Frisk no more ! (Court finds stop-and-frisk unconstitutional)

Stephon Johnson | 8/15/2013, 9:16 a.m. | Updated on 8/15/2013, 9:16 a.m.
Stop and Frisk

Former police officer and current Brooklyn borough presidential candidate state Sen. Eric Adams threw his two cents in as well. “I am proud to have been a part of the lawsuit that brought about this necessary ruling—a ruling that should lead to fairer treatment of all New Yorkers,” he said. “I call on the NYPD and the Bloomberg administration to immediately comply with the judge’s orders, commit itself to educating officers to better protect the civil rights of the people they serve and begin working with the communities where stop-and-frisk was most abused so that the relationship between citizens and the police can be repaired.”

“Today’s federal ruling against stop-and-frisk is vindication for the hundreds of thousands of mostly African-American and Latino New Yorkers who for years have endured the humiliation of being arrested by the police based on unfounded and cryptic reasoning,” said 32BJ SEIU President Hector Figueroa.

“Today’s ruling by Judge Scheindlin declaring that police have overstepped their authority highlights the enormous flaws in the NYPD’s stop-and-frisk tactic, which has served to undermine trust between communities and law enforcement,” said New York City mayoral candidate City Comptroller John Liu.

Bloomberg and Kelly took the federal court to task during a news conference at City Hall, which took place at the same time CCR’s did.
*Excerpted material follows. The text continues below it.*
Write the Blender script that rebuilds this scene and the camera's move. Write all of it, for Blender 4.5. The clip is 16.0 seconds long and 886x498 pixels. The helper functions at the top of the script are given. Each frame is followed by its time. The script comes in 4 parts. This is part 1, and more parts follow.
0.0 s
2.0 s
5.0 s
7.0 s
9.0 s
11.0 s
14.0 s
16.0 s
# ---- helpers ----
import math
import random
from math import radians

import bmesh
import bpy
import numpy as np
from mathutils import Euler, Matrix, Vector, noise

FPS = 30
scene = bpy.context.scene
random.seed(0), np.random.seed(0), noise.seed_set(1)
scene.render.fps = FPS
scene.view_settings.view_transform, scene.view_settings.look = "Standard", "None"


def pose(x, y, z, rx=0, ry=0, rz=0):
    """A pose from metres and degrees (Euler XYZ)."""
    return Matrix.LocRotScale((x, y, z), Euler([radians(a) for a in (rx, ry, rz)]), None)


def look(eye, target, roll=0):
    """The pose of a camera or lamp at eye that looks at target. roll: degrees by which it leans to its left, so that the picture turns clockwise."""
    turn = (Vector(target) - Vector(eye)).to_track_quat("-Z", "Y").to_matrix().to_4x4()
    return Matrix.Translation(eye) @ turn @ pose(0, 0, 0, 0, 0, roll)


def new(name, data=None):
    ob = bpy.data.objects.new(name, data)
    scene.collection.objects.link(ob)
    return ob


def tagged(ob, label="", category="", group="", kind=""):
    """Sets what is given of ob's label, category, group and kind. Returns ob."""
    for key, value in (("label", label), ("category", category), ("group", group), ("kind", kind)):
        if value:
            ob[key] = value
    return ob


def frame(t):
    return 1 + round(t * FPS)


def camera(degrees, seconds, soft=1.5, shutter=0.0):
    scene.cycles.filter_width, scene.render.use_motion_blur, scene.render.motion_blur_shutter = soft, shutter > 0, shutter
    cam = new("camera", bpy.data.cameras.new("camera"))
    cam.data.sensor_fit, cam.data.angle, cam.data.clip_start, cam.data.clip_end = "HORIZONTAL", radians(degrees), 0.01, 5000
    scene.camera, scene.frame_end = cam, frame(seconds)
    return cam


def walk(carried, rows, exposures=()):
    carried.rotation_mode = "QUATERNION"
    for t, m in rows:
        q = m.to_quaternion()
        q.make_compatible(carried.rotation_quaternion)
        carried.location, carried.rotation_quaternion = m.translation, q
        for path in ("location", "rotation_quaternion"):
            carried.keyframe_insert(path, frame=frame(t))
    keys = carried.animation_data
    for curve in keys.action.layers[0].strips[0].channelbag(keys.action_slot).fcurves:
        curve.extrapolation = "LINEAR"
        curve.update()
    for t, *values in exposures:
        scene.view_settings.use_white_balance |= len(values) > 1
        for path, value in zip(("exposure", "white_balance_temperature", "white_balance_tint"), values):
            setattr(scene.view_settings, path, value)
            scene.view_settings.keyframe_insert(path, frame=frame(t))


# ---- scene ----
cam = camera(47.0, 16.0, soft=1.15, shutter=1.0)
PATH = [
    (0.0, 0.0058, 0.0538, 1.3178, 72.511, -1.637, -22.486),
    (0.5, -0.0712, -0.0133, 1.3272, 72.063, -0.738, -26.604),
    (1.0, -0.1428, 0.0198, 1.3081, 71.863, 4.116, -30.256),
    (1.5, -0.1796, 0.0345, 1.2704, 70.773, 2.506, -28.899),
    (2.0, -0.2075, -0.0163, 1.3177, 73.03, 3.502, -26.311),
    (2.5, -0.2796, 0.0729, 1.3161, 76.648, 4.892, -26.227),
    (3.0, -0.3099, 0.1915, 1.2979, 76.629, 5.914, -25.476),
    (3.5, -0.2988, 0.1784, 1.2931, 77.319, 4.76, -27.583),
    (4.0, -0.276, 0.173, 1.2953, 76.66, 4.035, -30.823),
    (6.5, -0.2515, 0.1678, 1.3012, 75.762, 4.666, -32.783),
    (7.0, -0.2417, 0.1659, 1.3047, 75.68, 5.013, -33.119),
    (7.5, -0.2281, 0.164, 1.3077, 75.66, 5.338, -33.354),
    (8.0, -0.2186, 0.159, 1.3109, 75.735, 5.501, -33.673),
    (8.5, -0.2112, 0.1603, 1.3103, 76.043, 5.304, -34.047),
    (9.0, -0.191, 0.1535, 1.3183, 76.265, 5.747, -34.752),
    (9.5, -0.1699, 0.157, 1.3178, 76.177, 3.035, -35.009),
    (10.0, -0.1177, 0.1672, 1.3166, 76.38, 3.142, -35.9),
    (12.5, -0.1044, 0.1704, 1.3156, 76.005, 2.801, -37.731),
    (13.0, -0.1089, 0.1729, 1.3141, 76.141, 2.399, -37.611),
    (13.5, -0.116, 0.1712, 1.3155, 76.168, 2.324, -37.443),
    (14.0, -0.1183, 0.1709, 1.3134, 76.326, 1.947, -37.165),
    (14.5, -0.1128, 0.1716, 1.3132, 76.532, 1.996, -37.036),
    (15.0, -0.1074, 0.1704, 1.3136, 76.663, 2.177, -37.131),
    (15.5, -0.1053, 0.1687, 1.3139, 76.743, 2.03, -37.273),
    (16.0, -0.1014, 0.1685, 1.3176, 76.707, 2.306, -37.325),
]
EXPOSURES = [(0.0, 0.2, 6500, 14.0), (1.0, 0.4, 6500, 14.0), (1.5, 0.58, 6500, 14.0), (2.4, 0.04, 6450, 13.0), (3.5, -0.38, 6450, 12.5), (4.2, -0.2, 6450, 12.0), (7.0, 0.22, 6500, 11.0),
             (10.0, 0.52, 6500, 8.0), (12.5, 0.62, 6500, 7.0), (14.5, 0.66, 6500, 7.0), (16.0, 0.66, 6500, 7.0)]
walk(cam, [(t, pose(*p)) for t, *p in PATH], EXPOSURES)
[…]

Together, they denounced the ruling, claiming that stop-and-frisk took guns off the street and saved lives.

“Throughout the trial that just concluded, the judge made it clear she was not at all interested in the crime reductions here or how we achieved them,” said Bloomberg. “In fact, nowhere in her 195-page decision does she mention the historic cuts in crime or the number of lives that have been saved. She ignored the real-world realities of crime, the fact that stops match up with crime statistics and the fact that our police officers on patrol—the majority of whom are Black, Hispanic or members of other ethnic or racial minorities–make an average about less than one stop a week.”

“Police stops are just one component of multiple efforts by the department that have saved lives and driven the murder rate to record lows,” added Kelly. “In the first 11 years of Mayor Bloomberg’s tenure, there were 7,363 fewer murders in New York City compared to the 11 years prior to the mayor taking office. And if history is any guide, those lives saved were overwhelmingly the lives of young men of color. Now, this didn’t happen by accident, it was a result of proactive policing supported by this mayor. There’s little question that police stops in this case continue to be deeply misunderstood.”
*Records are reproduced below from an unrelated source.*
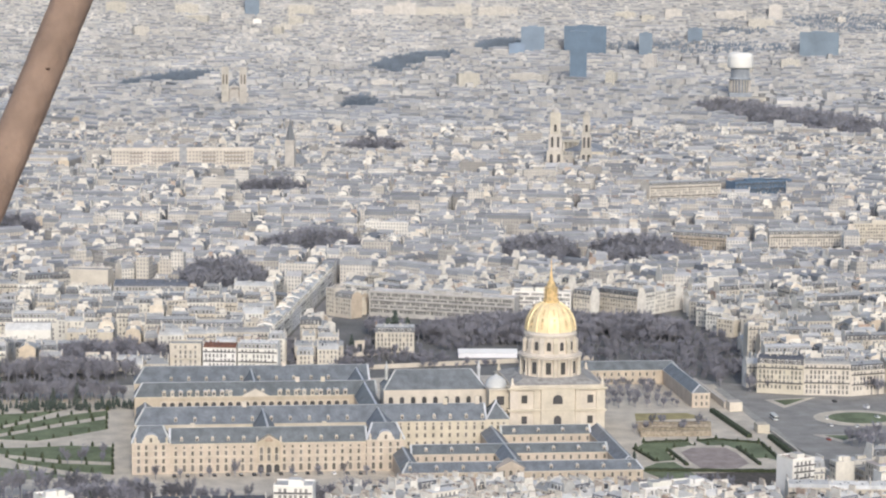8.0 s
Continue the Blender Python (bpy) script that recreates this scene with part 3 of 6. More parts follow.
# ---- street grid ----
ZONES = [(960, -70, -10), (905, -165, -8), (1110, -110, -14), (955, -300, 30), (860, -330, 22), (1090, -300, 26), (1080, -420, 20), (1150, -480, 6), (830, -230, 4), (1000, 40, -5), (900, 20, -4), (1120, 70, -4), (1150, 170, -3)]
zr = random.Random(11)
for gx in range(0, 26):
    for gy in range(-16, 10):
        st = 380
        x, y = 650 + gx * st + zr.uniform(-130, 130), gy * st + zr.uniform(-130, 130)
        r = math.hypot(x, y)
        if r < 1250 or r > 9800 or not -30 < math.degrees(math.atan2(y, x)) < 16:
            continue
        if r > 4200 and zr.random() < 0.45:
            continue
        ang = -5.5 + zr.uniform(-6, 6) if r < 1750 else -16 + zr.choice((0, 0, 0, 25, -30, 45)) + zr.uniform(-8, 8)
        ZONES.append((x, y, ang))
ZC = np.array([z[:2] for z in ZONES])
LOTS = []


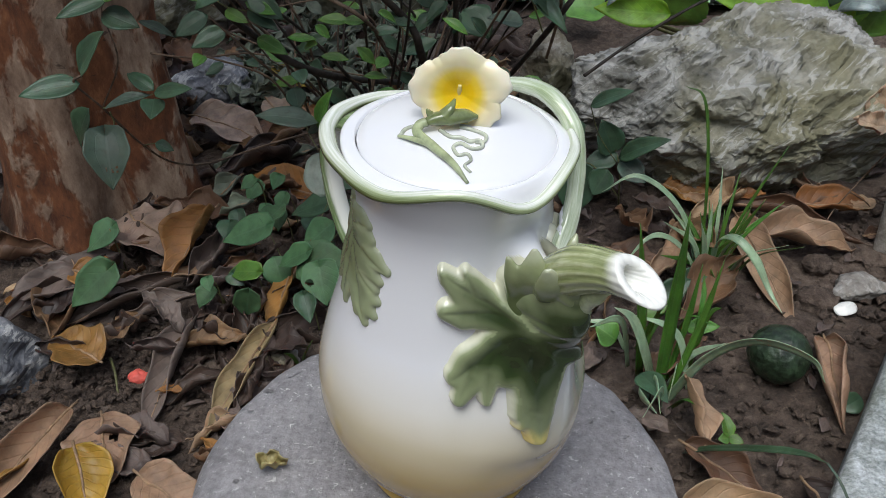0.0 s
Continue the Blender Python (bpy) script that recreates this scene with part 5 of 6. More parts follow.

But Bloomberg and Kelly weren’t the only ones upset with the ruling. Republican mayoral candidate and former MTA Chairman Joe Lhota felt that the NYPD already had too much oversight and the change in how stop-and-frisk is practiced will derail the fight on crime.

“Our Constitution is a living document, and I disagree with some of Judge Scheindlin’s conclusions regarding the use of stop, question and frisk and the Fourth Amendment,” said Lhota in an emailed statement. “The NYPD is one of the most closely scrutinized law enforcement agencies in the country with oversight from New York City’s five district attorneys, two U.S. attorneys, the New York state attorney general and the City Council. The last thing we need is another layer of outside bureaucracy dictating our policing.”

Despite Bloomberg’s plan to appeal and some of the blowback, the majority of the reaction to stop-and frisk—as it’s currently practiced—being labeled unconstitutional was met with approval. During the news conference at CCR, New York City Council Member Jumaane Williams left Bloomberg and company with a remark that used their own measuring tools against them.

“Today, the Bloomberg administration and the NYPD learned a very old lesson that most of us learn in our formative years—the end rarely justifies the means,” said Williams. “Their own COMPSTAT statistics bear out that the current implementation of stop, question and frisk did little to get guns off the street and prevent gun violence.”